The Center for Computational Science brings together researchers and students
from a wide variety of field and provides support for computationally-intensive
applications. Scientists associated with the Center are active in very many
computational projects, spanning areas as diverse as particle physics, remote
sensing, fluid dynamics and bioengineering. The multidisciplinary aspects
of advanced scientific computing are especially emphasizes. In 1993, the
Center, in coordination with the departments of Chemistry, Computer Science,
Electrical, Computer and Systems Engineering, and Physics was awarded a
grant from the National Science Foundation to introduce a new, interdisciplinary
sequence of courses in parallel computing for undergraduates and a second
grant to develop a high-performance computing laboratory for these courses.
This laboratory of networked, multimedia workstations linked to our high-end
supercomputers provides a unique opportunity for undergraduate and graduate
students to develop expertise in leading-edge technologies.

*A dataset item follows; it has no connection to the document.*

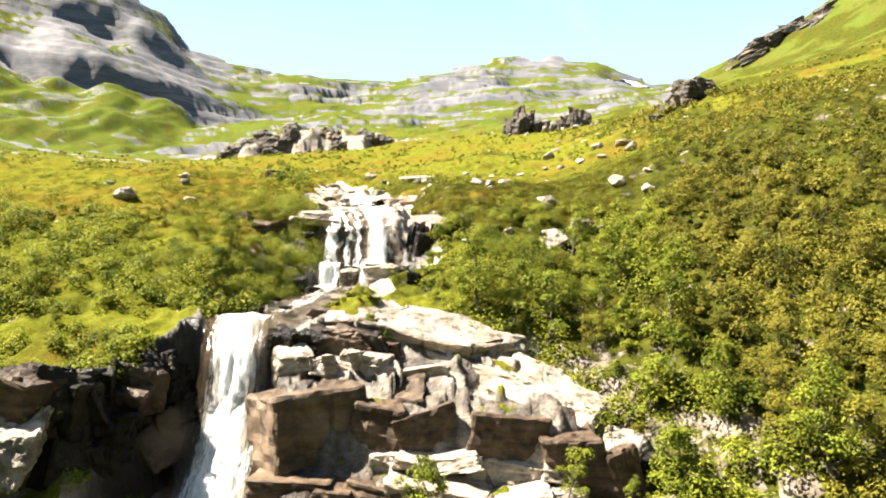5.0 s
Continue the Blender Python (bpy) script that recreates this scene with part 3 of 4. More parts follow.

Students, research staff and faculty from the Physics Department are engaged
in a wide variety of computational research projects in theoretical an experimental
particle physics, condensed-matter physics, statistical mechanics, biophysics
and polymer physics. Students that would like to specialize in computational
physics will find excellent opportunities for interesting and stimulating
research within the Center for Computational Science.